■ **PROVIDED MATERIAL**

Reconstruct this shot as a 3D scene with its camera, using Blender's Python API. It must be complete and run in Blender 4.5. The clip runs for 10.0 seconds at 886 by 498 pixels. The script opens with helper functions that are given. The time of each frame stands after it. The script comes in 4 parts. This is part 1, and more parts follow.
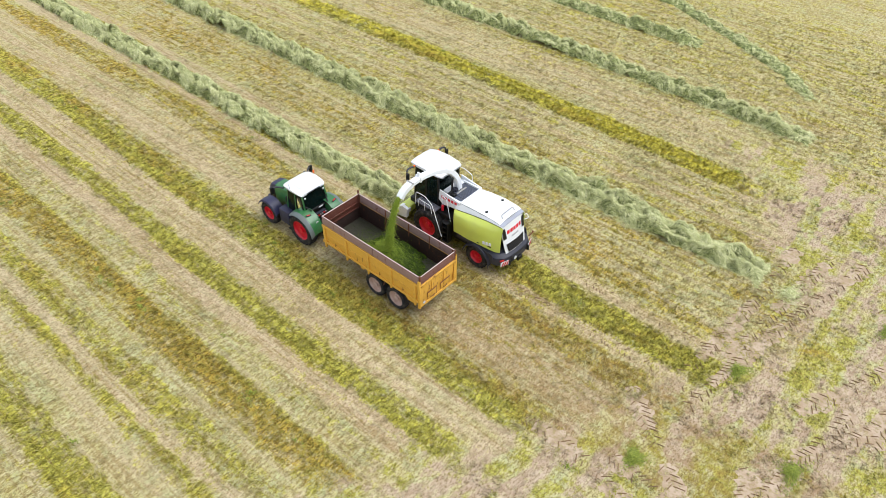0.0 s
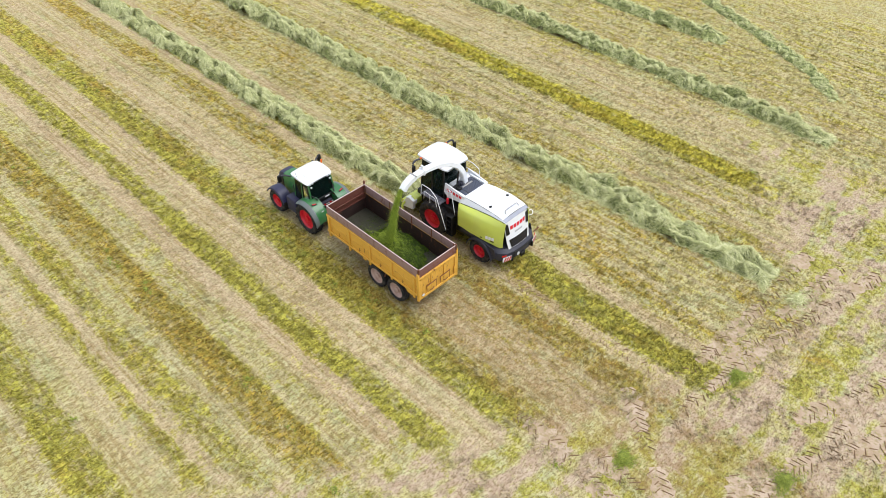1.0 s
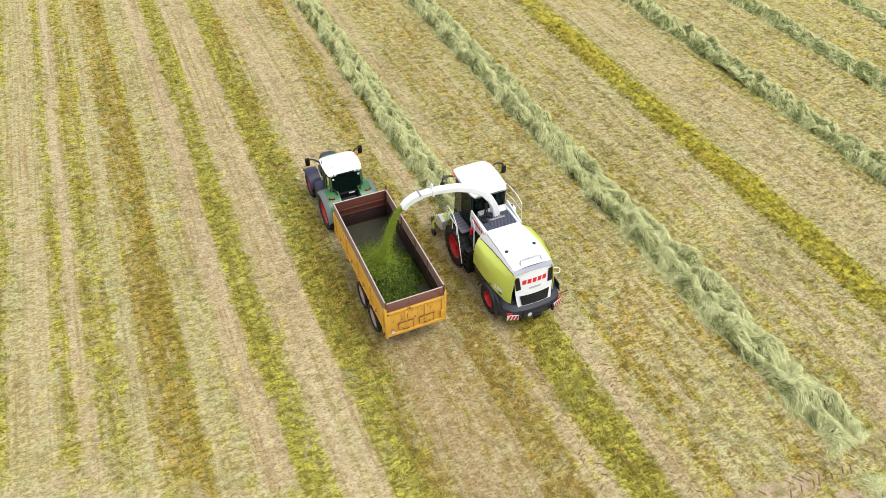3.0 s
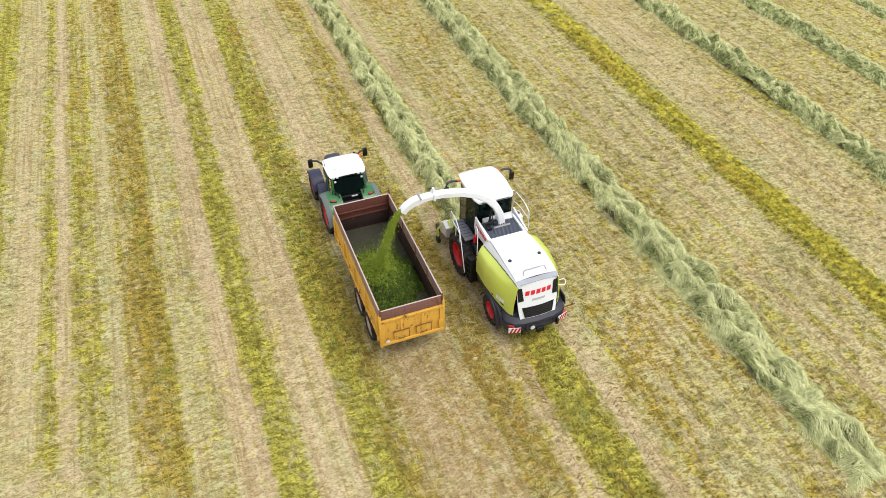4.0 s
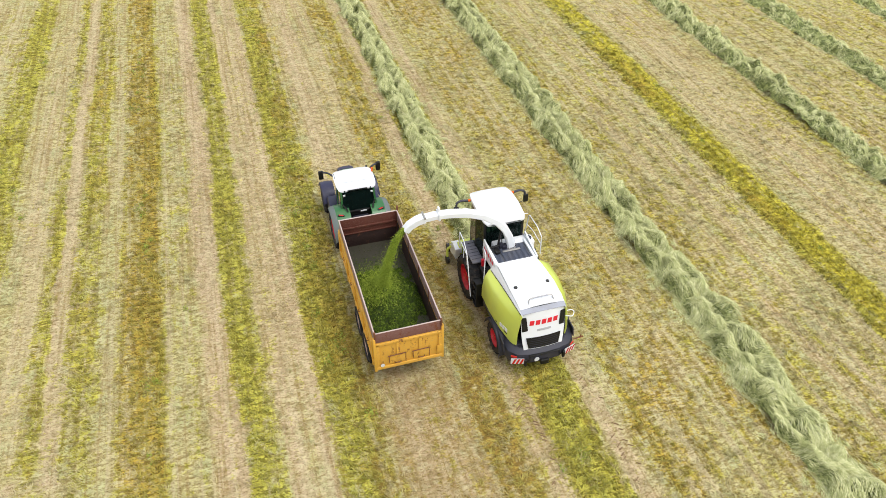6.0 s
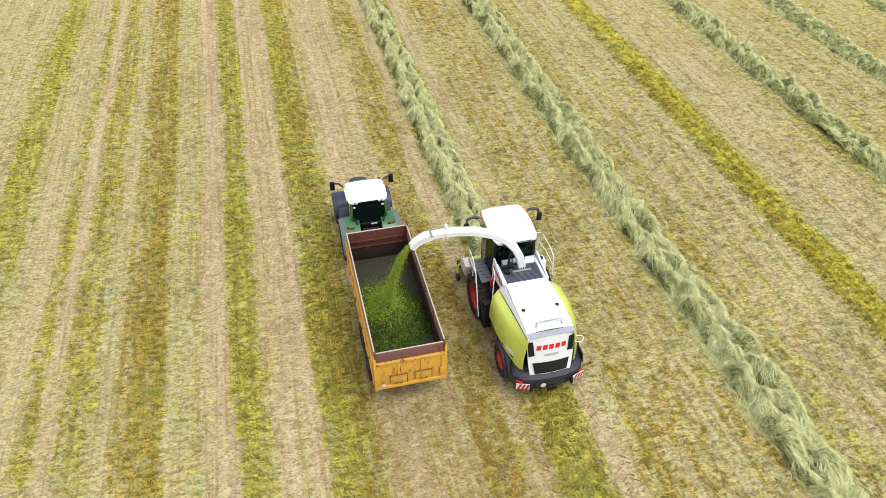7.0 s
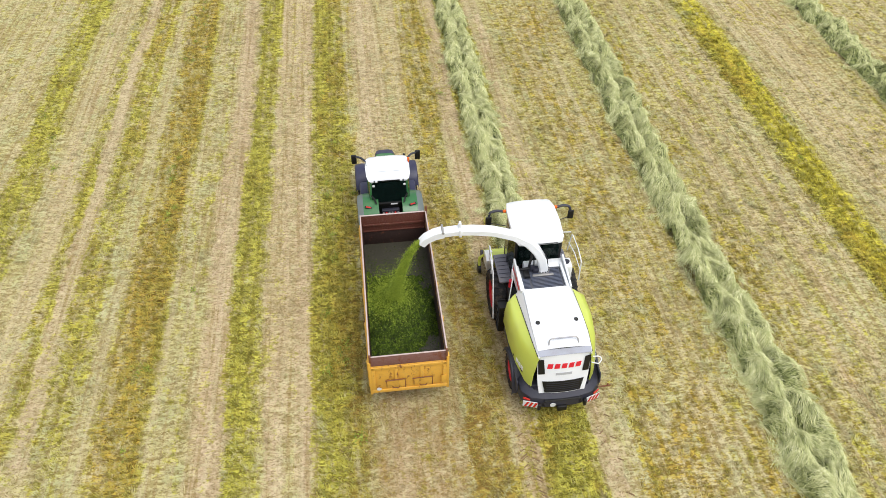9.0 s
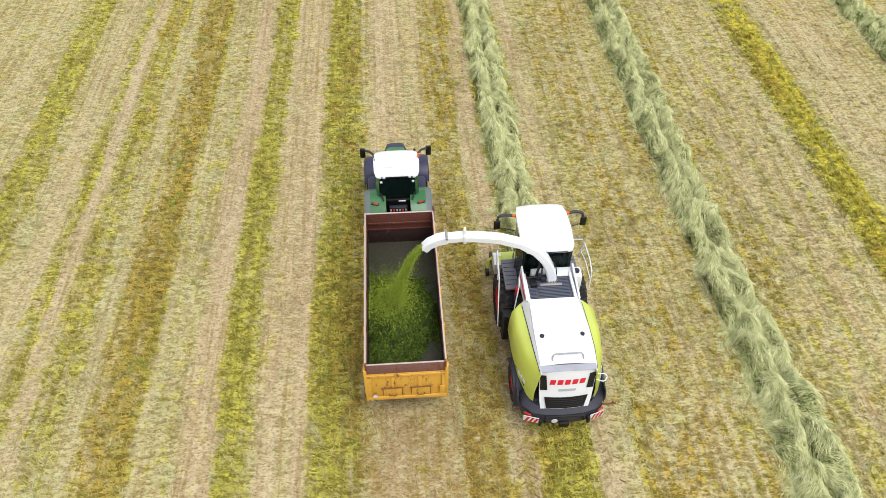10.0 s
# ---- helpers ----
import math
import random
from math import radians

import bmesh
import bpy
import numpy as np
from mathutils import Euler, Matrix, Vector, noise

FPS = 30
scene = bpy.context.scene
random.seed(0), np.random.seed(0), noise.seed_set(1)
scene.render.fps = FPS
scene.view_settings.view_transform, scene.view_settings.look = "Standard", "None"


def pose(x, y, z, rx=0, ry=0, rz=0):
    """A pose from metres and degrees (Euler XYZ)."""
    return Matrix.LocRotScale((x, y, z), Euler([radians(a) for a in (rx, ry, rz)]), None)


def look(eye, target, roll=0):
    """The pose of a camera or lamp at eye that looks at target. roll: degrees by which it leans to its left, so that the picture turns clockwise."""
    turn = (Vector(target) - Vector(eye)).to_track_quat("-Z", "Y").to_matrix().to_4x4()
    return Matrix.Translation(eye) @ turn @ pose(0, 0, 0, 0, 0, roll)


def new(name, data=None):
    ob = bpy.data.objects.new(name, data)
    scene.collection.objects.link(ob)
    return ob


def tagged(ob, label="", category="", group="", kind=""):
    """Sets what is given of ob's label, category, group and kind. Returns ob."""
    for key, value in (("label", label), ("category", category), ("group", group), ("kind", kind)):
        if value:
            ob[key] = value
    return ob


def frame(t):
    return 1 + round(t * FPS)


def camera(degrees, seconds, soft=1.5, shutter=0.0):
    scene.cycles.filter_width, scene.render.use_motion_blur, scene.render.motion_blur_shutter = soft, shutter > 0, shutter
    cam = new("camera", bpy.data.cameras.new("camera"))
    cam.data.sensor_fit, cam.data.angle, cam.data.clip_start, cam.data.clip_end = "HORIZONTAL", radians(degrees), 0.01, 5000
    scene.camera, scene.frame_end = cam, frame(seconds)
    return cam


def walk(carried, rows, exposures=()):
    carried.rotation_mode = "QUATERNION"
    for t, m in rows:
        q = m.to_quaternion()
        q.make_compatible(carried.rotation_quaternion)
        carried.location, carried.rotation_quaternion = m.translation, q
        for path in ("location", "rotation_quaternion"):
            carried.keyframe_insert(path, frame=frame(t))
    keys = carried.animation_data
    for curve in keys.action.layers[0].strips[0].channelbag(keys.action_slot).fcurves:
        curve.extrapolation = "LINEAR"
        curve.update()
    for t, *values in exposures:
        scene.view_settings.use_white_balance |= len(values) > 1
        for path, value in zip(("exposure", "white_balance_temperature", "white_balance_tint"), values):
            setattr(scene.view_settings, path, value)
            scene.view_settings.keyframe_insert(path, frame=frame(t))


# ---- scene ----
cam = camera(61.7, 10.0, soft=0.75)
PATH = [
    (0.0, (-18.79, -16.69, 26.26), (-7.51, -6.85, 12.99), 0.31),
    (0.5, (-18.31, -17.12, 26.31), (-7.39, -7.07, 12.91), 0.09),
    (1.0, (-17.71, -17.63, 26.45), (-7.15, -7.32, 12.95), 0.04),
    (1.5, (-16.97, -18.02, 26.54), (-6.82, -7.54, 12.86), -0.08),
    (2.0, (-16.18, -18.37, 26.67), (-6.44, -7.71, 12.83), -0.19),
    (2.2, (-13.45, -19.67, 26.62), (-5.02, -8.10, 12.67), -0.13),
    (2.3, (-12.22, -19.45, 26.35), (-4.24, -7.69, 12.28), -0.10),
    (2.4, (-11.04, -19.52, 25.65), (-3.53, -7.25, 11.76), -0.08),
    (2.5, (-9.90, -19.43, 24.54), (-2.73, -6.64, 10.94), -0.06),
    (2.7, (-8.18, -18.90, 24.18), (-1.77, -5.78, 10.51), -0.05),
    (3.8, (-6.16, -18.28, 23.17), (-0.58, -4.59, 9.70), -0.01),
    (4.0, (-5.80, -18.20, 22.95), (-0.40, -4.37, 9.56), -0.02),
    (4.5, (-5.37, -18.04, 22.76), (-0.17, -4.06, 9.44), 0.04),
    (5.0, (-4.93, -17.84, 22.62), (0.04, -3.74, 9.34), 0.15),
    (5.5, (-4.56, -17.67, 22.49), (0.20, -3.44, 9.27), 0.26),
    (7.0, (-3.07, -16.86, 22.16), (0.67, -2.14, 9.14), 0.20),
    (7.5, (-2.48, -16.12, 22.28), (0.82, -1.40, 9.15), 0.16),
    (8.0, (-1.80, -15.35, 22.34), (0.96, -0.74, 8.96), 0.18),
    (8.5, (-1.21, -14.81, 22.13), (1.04, -0.53, 8.32), 0.20),
    (9.0, (-0.70, -14.19, 21.98), (1.13, -0.20, 7.81), 0.25),
    (9.5, (-0.24, -13.49, 21.94), (1.18, 0.30, 7.52), 0.40),
    (10.0, (0.10, -12.95, 21.91), (1.24, 0.69, 7.32), 0.51),
]
walk(cam, [(t, look(eye, target, roll)) for t, eye, target, roll in PATH],
     exposures=[(0.0, 0.34, 6080, 10), (1.5, 0.36, 6150, 12), (2.6, 0.35, 6450, 10), (7.0, 0.33, 6400, 10), (10.0, 0.28, 6350, 11)])

# ---- light: an overcast summer day ----
SUN_EL, SUN_AZ = 62.0, 140.0
world = bpy.data.worlds.new("overcast_sky")
scene.world = world
world.use_nodes = True
wn, wl = world.node_tree.nodes, world.node_tree.links
sky = wn.new("ShaderNodeTexSky")
sky.sky_type, sky.sun_disc = "NISHITA", False
sky.sun_elevation, sky.sun_rotation = radians(SUN_EL), radians(SUN_AZ)
sky.dust_density, sky.air_density = 5.0, 1.0
# cloud cover takes most of the blue out of the sky
cloud = wn.new("ShaderNodeMix")
cloud.data_type = "RGBA"
cloud.inputs[0].default_value = 0.75
cloud.inputs[7].default_value = (9.0, 9.2, 9.5, 1)
wl.new(sky.outputs[0], cloud.inputs[6])
wl.new(cloud.outputs[2], wn["Background"].inputs[0])
wn["Background"].inputs[1].default_value = 0.096

sun_data = bpy.data.lights.new("sun", "SUN")
sun_data.energy, sun_data.angle, sun_data.color = 1.85, radians(40), (1.0, 0.97, 0.92)
sun = new("sun", sun_data)
sun_dir = Vector((math.sin(radians(SUN_AZ)) * math.cos(radians(SUN_EL)), math.cos(radians(SUN_AZ)) * math.cos(radians(SUN_EL)), math.sin(radians(SUN_EL))))
sun.matrix_world = look(sun_dir * 60, (0, 0, 0))


# ---- materials ----
def lin(r, g, b):
    """Linear colour from 0-255 values."""
    return tuple(((v / 255 + 0.055) / 1.055) ** 2.4 if v > 10 else v / 255 / 12.92 for v in (r, g, b)) + (1,)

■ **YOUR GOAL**
Transcribe all the lines above exactly, apart from the pictures.

■ **OUTPUT OF THE TASK**
Reconstruct this shot as a 3D scene with its camera, using Blender's Python API. It must be complete and run in Blender 4.5. The clip runs for 10.0 seconds at 886 by 498 pixels. The script opens with helper functions that are given. The time of each frame stands after it. The script comes in 4 parts. This is part 1, and more parts follow.
0.0 s
1.0 s
3.0 s
4.0 s
6.0 s
7.0 s
9.0 s
10.0 s
# ---- helpers ----
import math
import random
from math import radians

import bmesh
import bpy
import numpy as np
from mathutils import Euler, Matrix, Vector, noise

FPS = 30
scene = bpy.context.scene
random.seed(0), np.random.seed(0), noise.seed_set(1)
scene.render.fps = FPS
scene.view_settings.view_transform, scene.view_settings.look = "Standard", "None"


def pose(x, y, z, rx=0, ry=0, rz=0):
    """A pose from metres and degrees (Euler XYZ)."""
    return Matrix.LocRotScale((x, y, z), Euler([radians(a) for a in (rx, ry, rz)]), None)


def look(eye, target, roll=0):
    """The pose of a camera or lamp at eye that looks at target. roll: degrees by which it leans to its left, so that the picture turns clockwise."""
    turn = (Vector(target) - Vector(eye)).to_track_quat("-Z", "Y").to_matrix().to_4x4()
    return Matrix.Translation(eye) @ turn @ pose(0, 0, 0, 0, 0, roll)


def new(name, data=None):
    ob = bpy.data.objects.new(name, data)
    scene.collection.objects.link(ob)
    return ob


def tagged(ob, label="", category="", group="", kind=""):
    """Sets what is given of ob's label, category, group and kind. Returns ob."""
    for key, value in (("label", label), ("category", category), ("group", group), ("kind", kind)):
        if value:
            ob[key] = value
    return ob


def frame(t):
    return 1 + round(t * FPS)


def camera(degrees, seconds, soft=1.5, shutter=0.0):
    scene.cycles.filter_width, scene.render.use_motion_blur, scene.render.motion_blur_shutter = soft, shutter > 0, shutter
    cam = new("camera", bpy.data.cameras.new("camera"))
    cam.data.sensor_fit, cam.data.angle, cam.data.clip_start, cam.data.clip_end = "HORIZONTAL", radians(degrees), 0.01, 5000
    scene.camera, scene.frame_end = cam, frame(seconds)
    return cam


def walk(carried, rows, exposures=()):
    carried.rotation_mode = "QUATERNION"
    for t, m in rows:
        q = m.to_quaternion()
        q.make_compatible(carried.rotation_quaternion)
        carried.location, carried.rotation_quaternion = m.translation, q
        for path in ("location", "rotation_quaternion"):
            carried.keyframe_insert(path, frame=frame(t))
    keys = carried.animation_data
    for curve in keys.action.layers[0].strips[0].channelbag(keys.action_slot).fcurves:
        curve.extrapolation = "LINEAR"
        curve.update()
    for t, *values in exposures:
        scene.view_settings.use_white_balance |= len(values) > 1
        for path, value in zip(("exposure", "white_balance_temperature", "white_balance_tint"), values):
            setattr(scene.view_settings, path, value)
            scene.view_settings.keyframe_insert(path, frame=frame(t))


# ---- scene ----
cam = camera(61.7, 10.0, soft=0.75)
PATH = [
    (0.0, (-18.79, -16.69, 26.26), (-7.51, -6.85, 12.99), 0.31),
    (0.5, (-18.31, -17.12, 26.31), (-7.39, -7.07, 12.91), 0.09),
    (1.0, (-17.71, -17.63, 26.45), (-7.15, -7.32, 12.95), 0.04),
    (1.5, (-16.97, -18.02, 26.54), (-6.82, -7.54, 12.86), -0.08),
    (2.0, (-16.18, -18.37, 26.67), (-6.44, -7.71, 12.83), -0.19),
    (2.2, (-13.45, -19.67, 26.62), (-5.02, -8.10, 12.67), -0.13),
    (2.3, (-12.22, -19.45, 26.35), (-4.24, -7.69, 12.28), -0.10),
    (2.4, (-11.04, -19.52, 25.65), (-3.53, -7.25, 11.76), -0.08),
    (2.5, (-9.90, -19.43, 24.54), (-2.73, -6.64, 10.94), -0.06),
    (2.7, (-8.18, -18.90, 24.18), (-1.77, -5.78, 10.51), -0.05),
    (3.8, (-6.16, -18.28, 23.17), (-0.58, -4.59, 9.70), -0.01),
    (4.0, (-5.80, -18.20, 22.95), (-0.40, -4.37, 9.56), -0.02),
    (4.5, (-5.37, -18.04, 22.76), (-0.17, -4.06, 9.44), 0.04),
    (5.0, (-4.93, -17.84, 22.62), (0.04, -3.74, 9.34), 0.15),
    (5.5, (-4.56, -17.67, 22.49), (0.20, -3.44, 9.27), 0.26),
    (7.0, (-3.07, -16.86, 22.16), (0.67, -2.14, 9.14), 0.20),
    (7.5, (-2.48, -16.12, 22.28), (0.82, -1.40, 9.15), 0.16),
    (8.0, (-1.80, -15.35, 22.34), (0.96, -0.74, 8.96), 0.18),
    (8.5, (-1.21, -14.81, 22.13), (1.04, -0.53, 8.32), 0.20),
    (9.0, (-0.70, -14.19, 21.98), (1.13, -0.20, 7.81), 0.25),
    (9.5, (-0.24, -13.49, 21.94), (1.18, 0.30, 7.52), 0.40),
    (10.0, (0.10, -12.95, 21.91), (1.24, 0.69, 7.32), 0.51),
]
walk(cam, [(t, look(eye, target, roll)) for t, eye, target, roll in PATH],
     exposures=[(0.0, 0.34, 6080, 10), (1.5, 0.36, 6150, 12), (2.6, 0.35, 6450, 10), (7.0, 0.33, 6400, 10), (10.0, 0.28, 6350, 11)])

# ---- light: an overcast summer day ----
SUN_EL, SUN_AZ = 62.0, 140.0
world = bpy.data.worlds.new("overcast_sky")
scene.world = world
world.use_nodes = True
wn, wl = world.node_tree.nodes, world.node_tree.links
sky = wn.new("ShaderNodeTexSky")
sky.sky_type, sky.sun_disc = "NISHITA", False
sky.sun_elevation, sky.sun_rotation = radians(SUN_EL), radians(SUN_AZ)
sky.dust_density, sky.air_density = 5.0, 1.0
# cloud cover takes most of the blue out of the sky
cloud = wn.new("ShaderNodeMix")
cloud.data_type = "RGBA"
cloud.inputs[0].default_value = 0.75
cloud.inputs[7].default_value = (9.0, 9.2, 9.5, 1)
wl.new(sky.outputs[0], cloud.inputs[6])
wl.new(cloud.outputs[2], wn["Background"].inputs[0])
wn["Background"].inputs[1].default_value = 0.096

sun_data = bpy.data.lights.new("sun", "SUN")
sun_data.energy, sun_data.angle, sun_data.color = 1.85, radians(40), (1.0, 0.97, 0.92)
sun = new("sun", sun_data)
sun_dir = Vector((math.sin(radians(SUN_AZ)) * math.cos(radians(SUN_EL)), math.cos(radians(SUN_AZ)) * math.cos(radians(SUN_EL)), math.sin(radians(SUN_EL))))
sun.matrix_world = look(sun_dir * 60, (0, 0, 0))


# ---- materials ----
def lin(r, g, b):
    """Linear colour from 0-255 values."""
    return tuple(((v / 255 + 0.055) / 1.055) ** 2.4 if v > 10 else v / 255 / 12.92 for v in (r, g, b)) + (1,)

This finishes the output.